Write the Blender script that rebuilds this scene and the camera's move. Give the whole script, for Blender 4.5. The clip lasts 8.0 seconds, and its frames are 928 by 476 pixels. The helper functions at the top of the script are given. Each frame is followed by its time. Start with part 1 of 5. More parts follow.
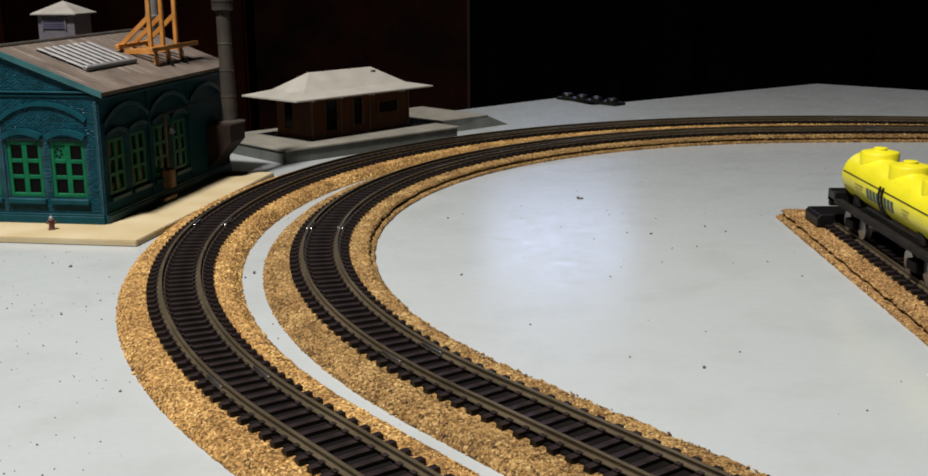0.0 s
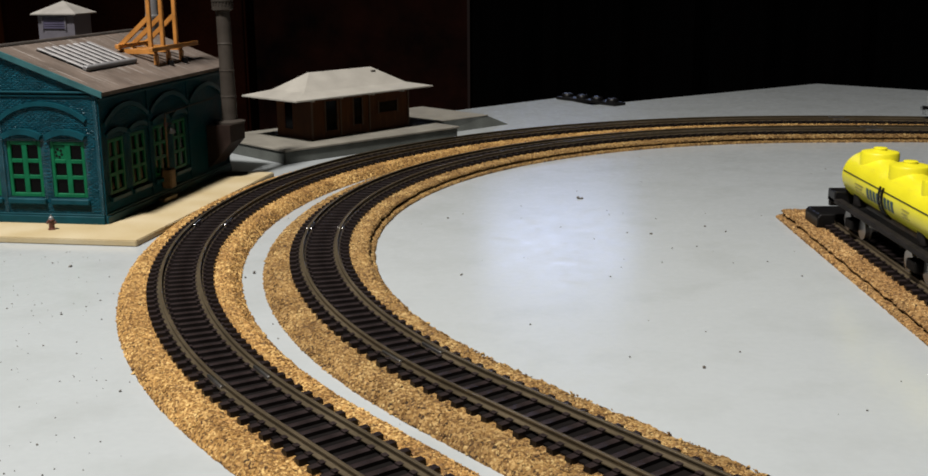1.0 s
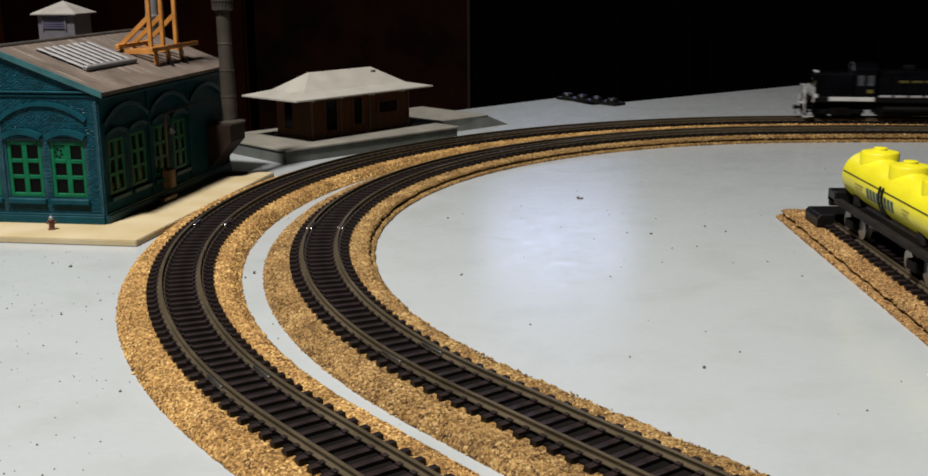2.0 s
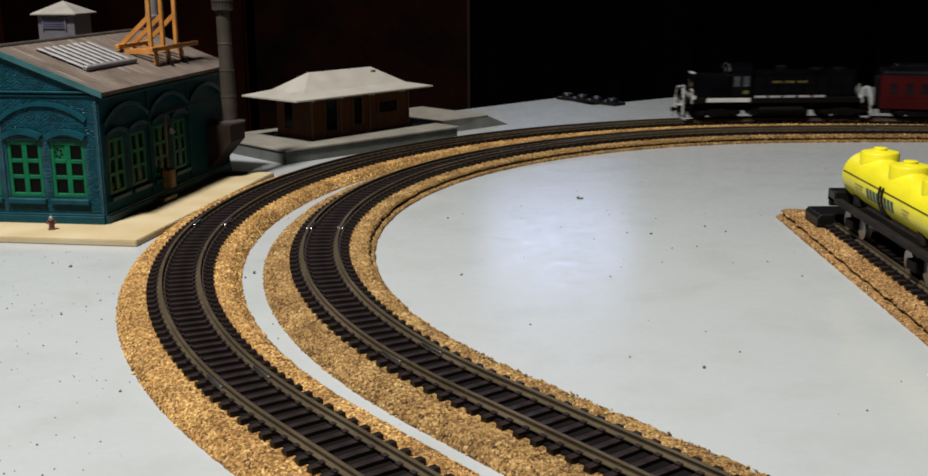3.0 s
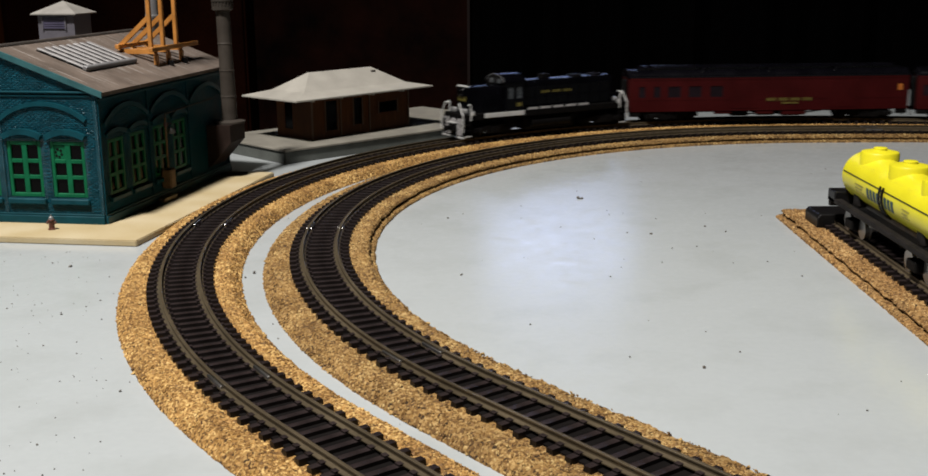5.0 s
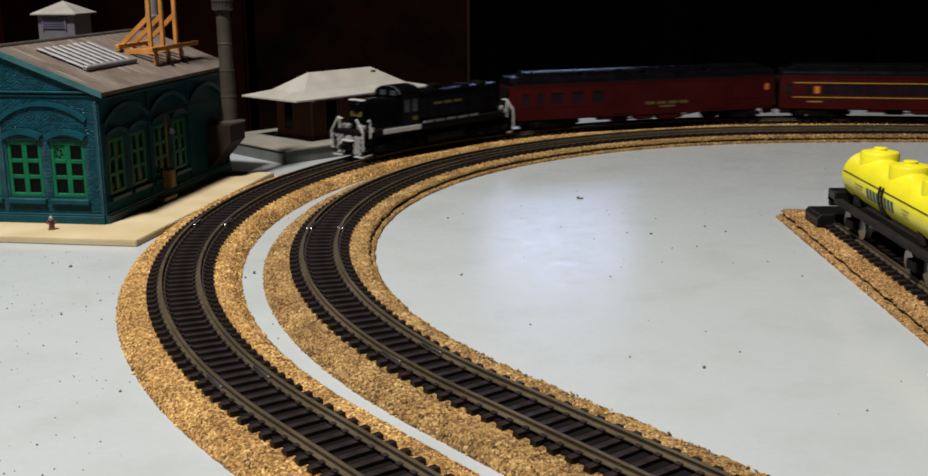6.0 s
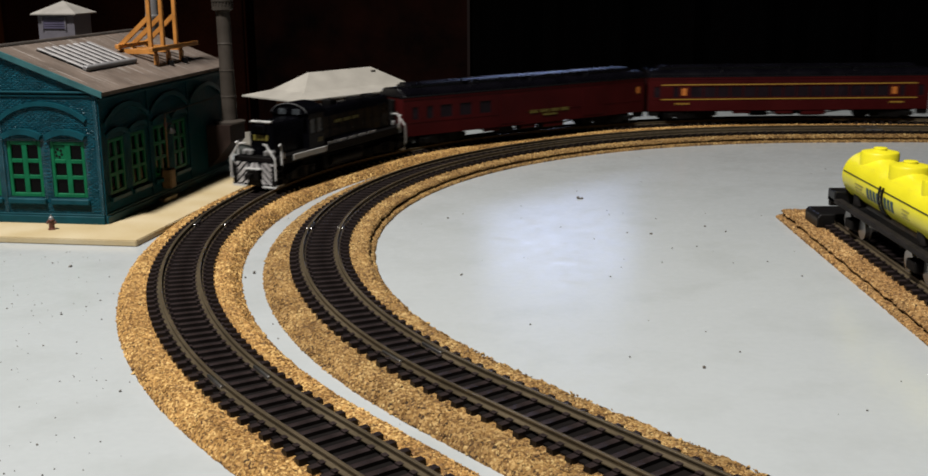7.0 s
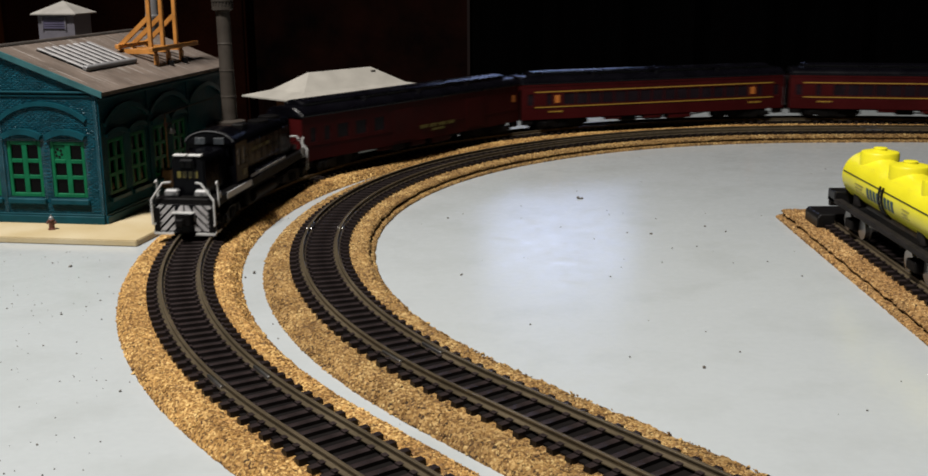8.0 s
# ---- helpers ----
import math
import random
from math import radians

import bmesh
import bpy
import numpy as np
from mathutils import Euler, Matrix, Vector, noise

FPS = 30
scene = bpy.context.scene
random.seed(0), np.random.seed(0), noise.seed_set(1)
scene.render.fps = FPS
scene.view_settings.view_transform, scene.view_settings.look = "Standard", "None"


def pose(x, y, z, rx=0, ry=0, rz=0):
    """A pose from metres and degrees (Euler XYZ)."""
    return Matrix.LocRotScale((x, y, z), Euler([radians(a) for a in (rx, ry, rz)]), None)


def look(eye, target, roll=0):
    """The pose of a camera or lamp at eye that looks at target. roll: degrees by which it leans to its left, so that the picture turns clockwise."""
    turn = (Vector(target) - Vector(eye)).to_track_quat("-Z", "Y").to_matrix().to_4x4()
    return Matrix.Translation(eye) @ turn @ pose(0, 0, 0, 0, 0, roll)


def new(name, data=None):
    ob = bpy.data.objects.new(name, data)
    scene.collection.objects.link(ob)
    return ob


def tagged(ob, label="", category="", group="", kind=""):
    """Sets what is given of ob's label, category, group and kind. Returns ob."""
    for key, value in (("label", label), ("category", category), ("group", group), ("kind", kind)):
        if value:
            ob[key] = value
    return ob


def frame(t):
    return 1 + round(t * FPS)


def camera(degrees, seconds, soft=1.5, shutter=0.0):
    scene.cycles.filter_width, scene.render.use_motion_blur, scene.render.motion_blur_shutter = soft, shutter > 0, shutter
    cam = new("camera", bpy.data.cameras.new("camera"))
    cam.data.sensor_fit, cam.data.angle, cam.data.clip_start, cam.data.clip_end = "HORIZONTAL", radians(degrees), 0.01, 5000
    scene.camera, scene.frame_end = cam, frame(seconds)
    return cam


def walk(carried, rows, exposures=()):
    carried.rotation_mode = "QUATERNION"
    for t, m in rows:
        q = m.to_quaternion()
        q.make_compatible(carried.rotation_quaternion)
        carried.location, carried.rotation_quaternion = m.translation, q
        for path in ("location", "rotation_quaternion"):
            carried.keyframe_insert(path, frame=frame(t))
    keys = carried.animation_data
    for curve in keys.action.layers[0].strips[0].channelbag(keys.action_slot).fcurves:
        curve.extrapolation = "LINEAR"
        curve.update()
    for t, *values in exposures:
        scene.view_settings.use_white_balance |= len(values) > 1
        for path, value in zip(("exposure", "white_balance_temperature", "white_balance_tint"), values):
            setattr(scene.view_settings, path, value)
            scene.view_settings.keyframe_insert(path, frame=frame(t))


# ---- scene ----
cam = camera(44.742, 8.0, soft=1.65, shutter=0.9)
EYE = pose(0, 0, 0.1483, 76.34, 0, 0) @ pose(0, 0, 0, 0, 0, -0.41)
walk(cam, [(0.0, EYE), (8.0, EYE)])

# ---- light: a warm lamp high on the left, a cool one far behind the layout ----
world = bpy.data.worlds.new("dark_room")
world.use_nodes = True
world.node_tree.nodes["Background"].inputs["Color"].default_value = (0.010, 0.009, 0.010, 1)
world.node_tree.nodes["Background"].inputs["Strength"].default_value = 0.1
scene.world = world


def area_lamp(name, eye, target, size, size_y, power, color, spread):
    data = bpy.data.lights.new(name, "AREA")
    data.shape, data.size, data.size_y, data.energy, data.color = "ELLIPSE", size, size_y, power, color
    data.spread = radians(spread)
    ob = new(name, data)
    ob.matrix_world = look(eye, target)
    return ob


area_lamp("ceiling_lamp", (-0.50, 0.02, 1.55), (-0.05, 0.55, 0), 0.18, 0.18, 20.0, (1.0, 0.955, 0.90), 115)
area_lamp("cool_tube_lamp", (0.235, 2.75, 0.55), (0.1, 0.6, 0), 0.40, 0.19, 0.19, (0.46, 0.58, 1.0), 120)
scene.view_settings.exposure = 0.36


# ---- materials ----
PAINT_SCALE = 0.82  # cuts every mat() colour; with the raised exposure, bounce-lit shade comes out darker


def mat(name, color, rough=0.6, metal=0.0, vary=0.25, scale=60.0, bump=0.1, fine=900.0, spec=0.5, tint=None, depth=0.0004):
    """A surface with stains at one scale and grain at a finer one."""
    m = bpy.data.materials.new(name)
    m.use_nodes = True
    nt = m.node_tree
    bsdf = nt.nodes["Principled BSDF"]
    co = nt.nodes.new("ShaderNodeTexCoord")
    big, small = nt.nodes.new("ShaderNodeTexNoise"), nt.nodes.new("ShaderNodeTexNoise")
    big.inputs["Scale"].default_value, small.inputs["Scale"].default_value = scale, fine
    big.inputs["Detail"].default_value, small.inputs["Detail"].default_value = 4, 3
    for n in (big, small):
        nt.links.new(co.outputs["Object"], n.inputs["Vector"])
    add = nt.nodes.new("ShaderNodeMath")
    add.operation = "MULTIPLY_ADD"
    nt.links.new(small.outputs["Fac"], add.inputs[0])
    add.inputs[1].default_value = 0.4
    nt.links.new(big.outputs["Fac"], add.inputs[2])
    ramp = nt.nodes.new("ShaderNodeValToRGB")
    lo = [PAINT_SCALE * c * (1 - vary) for c in color]
    hi = [min(1, PAINT_SCALE * c * (1 + vary)) for c in (tint or color)]
    ramp.color_ramp.elements[0].position, ramp.color_ramp.elements[1].position = 0.45, 0.95
    ramp.color_ramp.elements[0].color, ramp.color_ramp.elements[1].color = (*lo, 1), (*hi, 1)
    nt.links.new(add.outputs[0], ramp.inputs["Fac"])
    nt.links.new(ramp.outputs["Color"], bsdf.inputs["Base Color"])
    rr = nt.nodes.new("ShaderNodeMapRange")
    rr.inputs["To Min"].default_value, rr.inputs["To Max"].default_value = max(0.02, rough - 0.12), min(1, rough + 0.12)
    nt.links.new(big.outputs["Fac"], rr.inputs["Value"])
    nt.links.new(rr.outputs["Result"], bsdf.inputs["Roughness"])
    bsdf.inputs["Metallic"].default_value = metal
    bsdf.inputs["Specular IOR Level"].default_value = spec
    if bump:
        b = nt.nodes.new("ShaderNodeBump")
        b.inputs["Strength"].default_value, b.inputs["Distance"].default_value = bump, depth
        nt.links.new(small.outputs["Fac"], b.inputs["Height"])
        nt.links.new(b.outputs["Normal"], bsdf.inputs["Normal"])
    return m


def cork_material(name, tone):
    """Pressed cork crumbs. tone tints the whole strip."""
    m = bpy.data.materials.new(name)
    m.use_nodes = True
    nt = m.node_tree
    bsdf = nt.nodes["Principled BSDF"]
    co = nt.nodes.new("ShaderNodeTexCoord")
    cells, big = nt.nodes.new("ShaderNodeTexVoronoi"), nt.nodes.new("ShaderNodeTexNoise")
    cells.inputs["Scale"].default_value, big.inputs["Scale"].default_value = 1080, 45
    big.inputs["Detail"].default_value = 5
    warp = nt.nodes.new("ShaderNodeTexNoise")
    warp.inputs["Scale"].default_value = 700
    mixv = nt.nodes.new("ShaderNodeMix")
    mixv.data_type = "VECTOR"
    mixv.inputs["Factor"].default_value = 0.0008
    nt.links.new(co.outputs["Object"], warp.inputs["Vector"])
    nt.links.new(co.outputs["Object"], mixv.inputs[4])
    nt.links.new(warp.outputs["Color"], mixv.inputs[5])
    nt.links.new(mixv.outputs[1], cells.inputs["Vector"])
    nt.links.new(co.outputs["Object"], big.inputs["Vector"])
    sep = nt.nodes.new("ShaderNodeSeparateColor")
    nt.links.new(cells.outputs["Color"], sep.inputs["Color"])
    ramp = nt.nodes.new("ShaderNodeValToRGB")
    el = ramp.color_ramp.elements
    el[0].position, el[0].color = 0.0, (0.022, 0.011, 0.004, 1)
    el[1].position, el[1].color = 1.0, (0.53, 0.355, 0.145, 1)
    e = el.new(0.16)
    e.color = (0.150, 0.077, 0.023, 1)
    e = el.new(0.60)
    e.color = (0.345, 0.199, 0.062, 1)
    nt.links.new(sep.outputs["Red"], ramp.inputs["Fac"])
    stain = nt.nodes.new("ShaderNodeValToRGB")
    stain.color_ramp.elements[0].position, stain.color_ramp.elements[0].color = 0.34, (*[c * k for c, k in zip(tone, (0.62, 0.60, 0.58))], 1)
    stain.color_ramp.elements[1].position, stain.color_ramp.elements[1].color = 0.62, (*tone, 1)
    nt.links.new(big.outputs["Fac"], stain.inputs["Fac"])
    mul = nt.nodes.new("ShaderNodeMix")
    mul.data_type, mul.blend_type = "RGBA", "MULTIPLY"
    mul.inputs["Factor"].default_value = 1
    nt.links.new(ramp.outputs["Color"], mul.inputs[6])
    nt.links.new(stain.outputs["Color"], mul.inputs[7])
    nt.links.new(mul.outputs[2], bsdf.inputs["Base Color"])
    bsdf.inputs["Roughness"].default_value = 0.85
    bsdf.inputs["Specular IOR Level"].default_value = 0.25
    b = nt.nodes.new("ShaderNodeBump")
    b.inputs["Strength"].default_value, b.inputs["Distance"].default_value = 0.9, 0.0007
    nt.links.new(sep.outputs["Green"], b.inputs["Height"])
    nt.links.new(b.outputs["Normal"], bsdf.inputs["Normal"])
    return m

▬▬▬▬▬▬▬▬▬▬

REQUEST
Omitting all pictures, restate exactly the lines of the material from its start through the line that contains "q.make_compatible(carried.rotation_quaternion)".

ANSWER FOR THE TASK
Write the Blender script that rebuilds this scene and the camera's move. Give the whole script, for Blender 4.5. The clip lasts 8.0 seconds, and its frames are 928 by 476 pixels. The helper functions at the top of the script are given. Each frame is followed by its time. Start with part 1 of 5. More parts follow.
0.0 s
1.0 s
2.0 s
3.0 s
5.0 s
6.0 s
7.0 s
8.0 s
# ---- helpers ----
import math
import random
from math import radians

import bmesh
import bpy
import numpy as np
from mathutils import Euler, Matrix, Vector, noise

FPS = 30
scene = bpy.context.scene
random.seed(0), np.random.seed(0), noise.seed_set(1)
scene.render.fps = FPS
scene.view_settings.view_transform, scene.view_settings.look = "Standard", "None"


def pose(x, y, z, rx=0, ry=0, rz=0):
    """A pose from metres and degrees (Euler XYZ)."""
    return Matrix.LocRotScale((x, y, z), Euler([radians(a) for a in (rx, ry, rz)]), None)


def look(eye, target, roll=0):
    """The pose of a camera or lamp at eye that looks at target. roll: degrees by which it leans to its left, so that the picture turns clockwise."""
    turn = (Vector(target) - Vector(eye)).to_track_quat("-Z", "Y").to_matrix().to_4x4()
    return Matrix.Translation(eye) @ turn @ pose(0, 0, 0, 0, 0, roll)


def new(name, data=None):
    ob = bpy.data.objects.new(name, data)
    scene.collection.objects.link(ob)
    return ob


def tagged(ob, label="", category="", group="", kind=""):
    """Sets what is given of ob's label, category, group and kind. Returns ob."""
    for key, value in (("label", label), ("category", category), ("group", group), ("kind", kind)):
        if value:
            ob[key] = value
    return ob


def frame(t):
    return 1 + round(t * FPS)


def camera(degrees, seconds, soft=1.5, shutter=0.0):
    scene.cycles.filter_width, scene.render.use_motion_blur, scene.render.motion_blur_shutter = soft, shutter > 0, shutter
    cam = new("camera", bpy.data.cameras.new("camera"))
    cam.data.sensor_fit, cam.data.angle, cam.data.clip_start, cam.data.clip_end = "HORIZONTAL", radians(degrees), 0.01, 5000
    scene.camera, scene.frame_end = cam, frame(seconds)
    return cam


def walk(carried, rows, exposures=()):
    carried.rotation_mode = "QUATERNION"
    for t, m in rows:
        q = m.to_quaternion()
        q.make_compatible(carried.rotation_quaternion)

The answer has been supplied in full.